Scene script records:
>>>
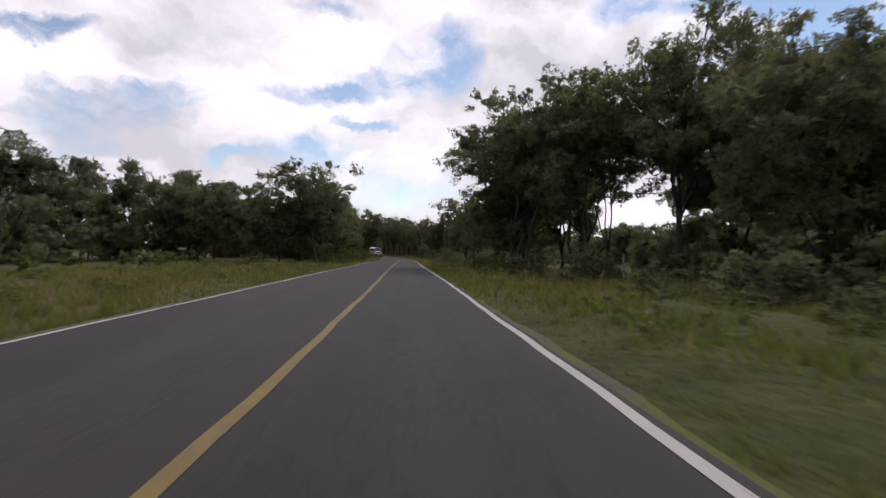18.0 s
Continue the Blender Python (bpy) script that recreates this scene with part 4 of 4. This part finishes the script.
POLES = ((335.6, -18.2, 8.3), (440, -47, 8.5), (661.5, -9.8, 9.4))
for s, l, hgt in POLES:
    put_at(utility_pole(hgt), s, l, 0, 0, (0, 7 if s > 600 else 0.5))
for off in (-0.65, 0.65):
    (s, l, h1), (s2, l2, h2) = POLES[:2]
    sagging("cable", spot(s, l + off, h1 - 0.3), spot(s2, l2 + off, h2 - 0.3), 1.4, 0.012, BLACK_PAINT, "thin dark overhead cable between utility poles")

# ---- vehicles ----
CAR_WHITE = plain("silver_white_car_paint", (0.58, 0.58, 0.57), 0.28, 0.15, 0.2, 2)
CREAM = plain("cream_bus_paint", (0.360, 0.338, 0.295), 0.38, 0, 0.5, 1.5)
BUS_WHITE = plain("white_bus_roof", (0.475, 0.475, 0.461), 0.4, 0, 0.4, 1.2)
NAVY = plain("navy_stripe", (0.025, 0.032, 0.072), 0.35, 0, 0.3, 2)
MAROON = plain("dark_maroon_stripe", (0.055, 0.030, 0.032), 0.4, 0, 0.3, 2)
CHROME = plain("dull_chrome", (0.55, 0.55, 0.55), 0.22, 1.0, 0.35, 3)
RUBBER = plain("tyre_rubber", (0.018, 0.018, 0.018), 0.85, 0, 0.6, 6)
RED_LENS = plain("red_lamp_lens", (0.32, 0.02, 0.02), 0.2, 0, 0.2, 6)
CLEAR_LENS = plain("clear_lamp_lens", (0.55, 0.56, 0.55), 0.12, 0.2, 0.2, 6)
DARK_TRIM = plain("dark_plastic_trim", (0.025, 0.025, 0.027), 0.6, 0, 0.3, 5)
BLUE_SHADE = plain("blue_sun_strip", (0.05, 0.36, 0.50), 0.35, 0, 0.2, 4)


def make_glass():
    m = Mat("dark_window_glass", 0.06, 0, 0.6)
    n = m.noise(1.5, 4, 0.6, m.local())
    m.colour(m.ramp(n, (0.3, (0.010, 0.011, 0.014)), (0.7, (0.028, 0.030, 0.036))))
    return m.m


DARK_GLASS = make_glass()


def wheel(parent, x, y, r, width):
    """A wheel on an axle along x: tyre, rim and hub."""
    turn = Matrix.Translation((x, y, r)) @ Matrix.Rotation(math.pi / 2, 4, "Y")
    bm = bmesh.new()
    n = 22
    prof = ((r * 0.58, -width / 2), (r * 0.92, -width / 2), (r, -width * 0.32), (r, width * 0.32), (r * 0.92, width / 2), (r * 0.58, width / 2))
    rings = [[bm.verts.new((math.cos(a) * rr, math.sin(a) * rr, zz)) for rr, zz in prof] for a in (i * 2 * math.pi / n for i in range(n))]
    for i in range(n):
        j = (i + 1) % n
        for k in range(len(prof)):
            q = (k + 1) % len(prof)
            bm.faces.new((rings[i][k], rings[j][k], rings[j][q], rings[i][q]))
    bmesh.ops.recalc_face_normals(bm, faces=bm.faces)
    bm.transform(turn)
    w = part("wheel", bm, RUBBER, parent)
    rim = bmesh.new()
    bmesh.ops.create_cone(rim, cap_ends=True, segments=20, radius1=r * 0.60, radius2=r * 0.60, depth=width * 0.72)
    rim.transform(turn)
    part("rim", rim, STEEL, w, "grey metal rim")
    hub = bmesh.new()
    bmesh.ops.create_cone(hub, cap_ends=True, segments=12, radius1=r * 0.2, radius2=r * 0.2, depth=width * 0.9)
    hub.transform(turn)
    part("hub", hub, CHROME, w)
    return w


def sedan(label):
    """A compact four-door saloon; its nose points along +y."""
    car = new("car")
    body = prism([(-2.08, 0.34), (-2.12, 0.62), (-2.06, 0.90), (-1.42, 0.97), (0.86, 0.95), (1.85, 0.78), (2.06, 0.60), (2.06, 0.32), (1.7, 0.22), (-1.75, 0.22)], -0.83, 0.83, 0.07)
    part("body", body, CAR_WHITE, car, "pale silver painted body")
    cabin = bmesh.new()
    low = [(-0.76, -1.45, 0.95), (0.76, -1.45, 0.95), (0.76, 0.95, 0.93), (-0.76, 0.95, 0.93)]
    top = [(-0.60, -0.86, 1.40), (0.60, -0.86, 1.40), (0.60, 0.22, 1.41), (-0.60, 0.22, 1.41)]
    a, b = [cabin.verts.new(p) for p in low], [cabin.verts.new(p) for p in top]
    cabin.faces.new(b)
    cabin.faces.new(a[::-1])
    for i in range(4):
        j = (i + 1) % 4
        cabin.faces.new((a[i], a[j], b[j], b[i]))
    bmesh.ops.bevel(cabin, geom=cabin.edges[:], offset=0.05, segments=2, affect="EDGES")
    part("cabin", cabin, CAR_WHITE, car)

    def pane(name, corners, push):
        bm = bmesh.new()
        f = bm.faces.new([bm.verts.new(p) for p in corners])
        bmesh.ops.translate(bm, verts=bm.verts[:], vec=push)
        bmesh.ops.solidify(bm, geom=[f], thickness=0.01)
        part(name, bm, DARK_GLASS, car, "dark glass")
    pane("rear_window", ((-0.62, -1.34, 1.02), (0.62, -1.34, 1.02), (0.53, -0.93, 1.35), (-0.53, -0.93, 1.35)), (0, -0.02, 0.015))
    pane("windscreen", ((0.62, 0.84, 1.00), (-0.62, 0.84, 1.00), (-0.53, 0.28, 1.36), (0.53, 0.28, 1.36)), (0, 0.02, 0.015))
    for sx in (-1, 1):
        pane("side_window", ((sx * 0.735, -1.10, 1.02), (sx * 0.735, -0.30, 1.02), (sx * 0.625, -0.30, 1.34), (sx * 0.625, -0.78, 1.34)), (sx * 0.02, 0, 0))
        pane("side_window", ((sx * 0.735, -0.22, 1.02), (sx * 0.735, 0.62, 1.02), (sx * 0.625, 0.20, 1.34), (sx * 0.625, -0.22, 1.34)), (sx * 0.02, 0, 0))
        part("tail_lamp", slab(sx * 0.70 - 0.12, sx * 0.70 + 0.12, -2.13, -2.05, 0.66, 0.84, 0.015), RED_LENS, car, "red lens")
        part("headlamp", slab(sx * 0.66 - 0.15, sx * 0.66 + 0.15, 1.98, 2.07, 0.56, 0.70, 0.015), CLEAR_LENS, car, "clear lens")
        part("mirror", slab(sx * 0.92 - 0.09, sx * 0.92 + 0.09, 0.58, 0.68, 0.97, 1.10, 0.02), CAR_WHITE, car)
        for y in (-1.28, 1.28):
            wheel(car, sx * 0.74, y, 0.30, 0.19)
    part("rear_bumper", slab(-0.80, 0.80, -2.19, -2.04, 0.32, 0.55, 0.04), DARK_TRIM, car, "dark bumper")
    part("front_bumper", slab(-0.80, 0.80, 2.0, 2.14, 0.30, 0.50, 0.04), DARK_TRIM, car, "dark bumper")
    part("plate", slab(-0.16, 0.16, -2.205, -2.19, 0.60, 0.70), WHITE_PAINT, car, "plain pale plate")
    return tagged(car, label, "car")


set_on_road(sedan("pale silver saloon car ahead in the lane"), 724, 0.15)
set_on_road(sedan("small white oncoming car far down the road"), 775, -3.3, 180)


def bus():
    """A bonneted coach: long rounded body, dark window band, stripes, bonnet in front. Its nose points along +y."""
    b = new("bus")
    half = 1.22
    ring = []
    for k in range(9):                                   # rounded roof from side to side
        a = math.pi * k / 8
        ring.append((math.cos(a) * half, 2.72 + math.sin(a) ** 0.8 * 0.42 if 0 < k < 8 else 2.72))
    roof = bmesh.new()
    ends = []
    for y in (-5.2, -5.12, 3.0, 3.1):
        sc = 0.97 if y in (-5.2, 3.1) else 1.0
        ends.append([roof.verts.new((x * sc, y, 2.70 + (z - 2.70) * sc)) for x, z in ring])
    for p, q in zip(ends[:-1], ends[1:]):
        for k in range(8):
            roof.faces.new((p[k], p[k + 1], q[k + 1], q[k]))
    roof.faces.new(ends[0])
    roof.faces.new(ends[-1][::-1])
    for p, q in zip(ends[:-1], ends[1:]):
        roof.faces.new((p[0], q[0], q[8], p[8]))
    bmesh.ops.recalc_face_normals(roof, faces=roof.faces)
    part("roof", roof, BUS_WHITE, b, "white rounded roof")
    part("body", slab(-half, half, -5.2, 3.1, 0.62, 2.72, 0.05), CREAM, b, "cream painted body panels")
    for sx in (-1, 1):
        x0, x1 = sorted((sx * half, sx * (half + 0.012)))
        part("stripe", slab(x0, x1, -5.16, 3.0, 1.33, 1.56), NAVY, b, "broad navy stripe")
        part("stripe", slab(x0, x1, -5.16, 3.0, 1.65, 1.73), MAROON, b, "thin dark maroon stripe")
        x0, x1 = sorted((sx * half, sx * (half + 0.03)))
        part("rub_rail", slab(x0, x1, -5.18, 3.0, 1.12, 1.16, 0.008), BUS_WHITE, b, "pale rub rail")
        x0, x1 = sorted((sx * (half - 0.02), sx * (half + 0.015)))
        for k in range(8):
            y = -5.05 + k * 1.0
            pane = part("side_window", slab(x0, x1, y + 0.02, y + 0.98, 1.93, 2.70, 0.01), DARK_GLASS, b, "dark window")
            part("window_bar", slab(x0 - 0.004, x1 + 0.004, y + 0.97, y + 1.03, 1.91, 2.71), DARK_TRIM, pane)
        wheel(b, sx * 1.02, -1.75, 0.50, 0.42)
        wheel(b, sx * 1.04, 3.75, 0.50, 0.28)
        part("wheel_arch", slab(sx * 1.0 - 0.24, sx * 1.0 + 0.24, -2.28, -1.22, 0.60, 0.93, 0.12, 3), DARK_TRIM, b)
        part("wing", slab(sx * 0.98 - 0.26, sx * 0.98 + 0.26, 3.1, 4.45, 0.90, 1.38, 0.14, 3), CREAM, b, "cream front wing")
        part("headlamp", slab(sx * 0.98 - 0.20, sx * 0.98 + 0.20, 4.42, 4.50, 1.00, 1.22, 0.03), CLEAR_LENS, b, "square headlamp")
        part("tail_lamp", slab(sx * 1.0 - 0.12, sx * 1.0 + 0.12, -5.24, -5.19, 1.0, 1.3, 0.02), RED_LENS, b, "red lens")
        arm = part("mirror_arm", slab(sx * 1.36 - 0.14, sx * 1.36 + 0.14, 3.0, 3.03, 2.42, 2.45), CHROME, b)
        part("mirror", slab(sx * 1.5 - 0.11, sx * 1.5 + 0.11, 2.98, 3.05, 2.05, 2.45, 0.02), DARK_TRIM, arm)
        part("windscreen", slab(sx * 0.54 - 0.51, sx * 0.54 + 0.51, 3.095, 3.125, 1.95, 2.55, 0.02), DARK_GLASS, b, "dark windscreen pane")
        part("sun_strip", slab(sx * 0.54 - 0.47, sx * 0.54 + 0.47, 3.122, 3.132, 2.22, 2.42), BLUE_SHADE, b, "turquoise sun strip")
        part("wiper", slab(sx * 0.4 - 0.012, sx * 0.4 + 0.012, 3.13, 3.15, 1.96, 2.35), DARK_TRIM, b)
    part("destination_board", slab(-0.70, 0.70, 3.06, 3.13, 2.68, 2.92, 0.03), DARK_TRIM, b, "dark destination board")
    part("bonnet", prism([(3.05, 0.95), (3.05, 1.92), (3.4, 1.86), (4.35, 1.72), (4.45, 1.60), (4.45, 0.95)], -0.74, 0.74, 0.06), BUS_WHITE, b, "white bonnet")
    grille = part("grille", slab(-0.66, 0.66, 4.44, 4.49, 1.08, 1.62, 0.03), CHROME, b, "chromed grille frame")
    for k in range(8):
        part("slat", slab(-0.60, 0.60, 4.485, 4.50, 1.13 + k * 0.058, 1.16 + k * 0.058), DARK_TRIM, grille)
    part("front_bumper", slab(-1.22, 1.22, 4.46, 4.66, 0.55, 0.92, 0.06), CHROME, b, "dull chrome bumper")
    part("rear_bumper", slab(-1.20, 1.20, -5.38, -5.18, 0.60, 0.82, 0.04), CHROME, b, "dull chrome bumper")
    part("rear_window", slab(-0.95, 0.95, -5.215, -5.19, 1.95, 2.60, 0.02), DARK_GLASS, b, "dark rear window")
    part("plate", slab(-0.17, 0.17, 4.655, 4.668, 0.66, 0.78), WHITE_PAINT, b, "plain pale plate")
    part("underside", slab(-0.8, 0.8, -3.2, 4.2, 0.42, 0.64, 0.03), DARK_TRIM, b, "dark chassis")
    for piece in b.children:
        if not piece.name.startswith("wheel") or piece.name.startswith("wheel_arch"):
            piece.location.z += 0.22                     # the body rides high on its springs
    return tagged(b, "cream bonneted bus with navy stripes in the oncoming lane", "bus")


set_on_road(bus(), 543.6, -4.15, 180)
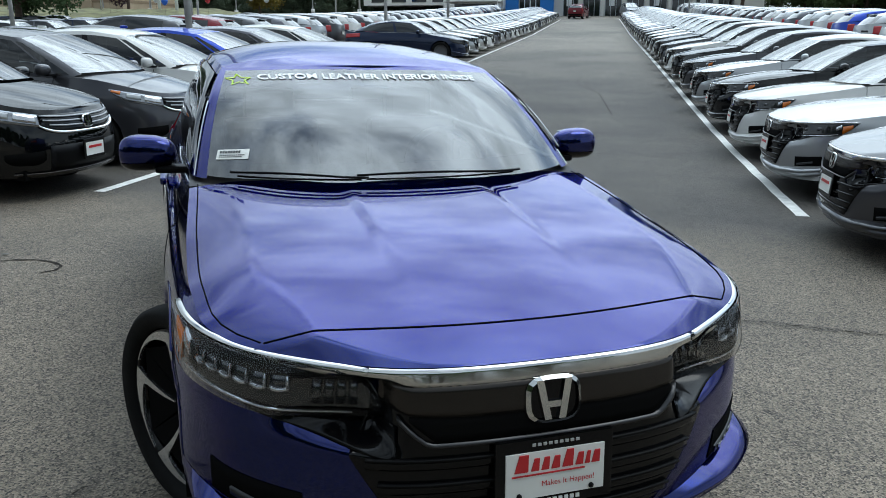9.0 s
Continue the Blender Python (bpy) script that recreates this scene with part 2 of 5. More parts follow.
<<<
*Task brief*
Repeat the listing above exactly from its first line to the line containing "spot(s, l +", both included, and omit the pictures.

*Task output*
18.0 s
Continue the Blender Python (bpy) script that recreates this scene with part 4 of 4. This part finishes the script.
POLES = ((335.6, -18.2, 8.3), (440, -47, 8.5), (661.5, -9.8, 9.4))
for s, l, hgt in POLES:
    put_at(utility_pole(hgt), s, l, 0, 0, (0, 7 if s > 600 else 0.5))
for off in (-0.65, 0.65):
    (s, l, h1), (s2, l2, h2) = POLES[:2]
    sagging("cable", spot(s, l + off, h1 - 0.3), spot(s2, l2 + off, h2 - 0.3), 1.4, 0.012, BLACK_PAINT, "thin dark overhead cable between utility poles")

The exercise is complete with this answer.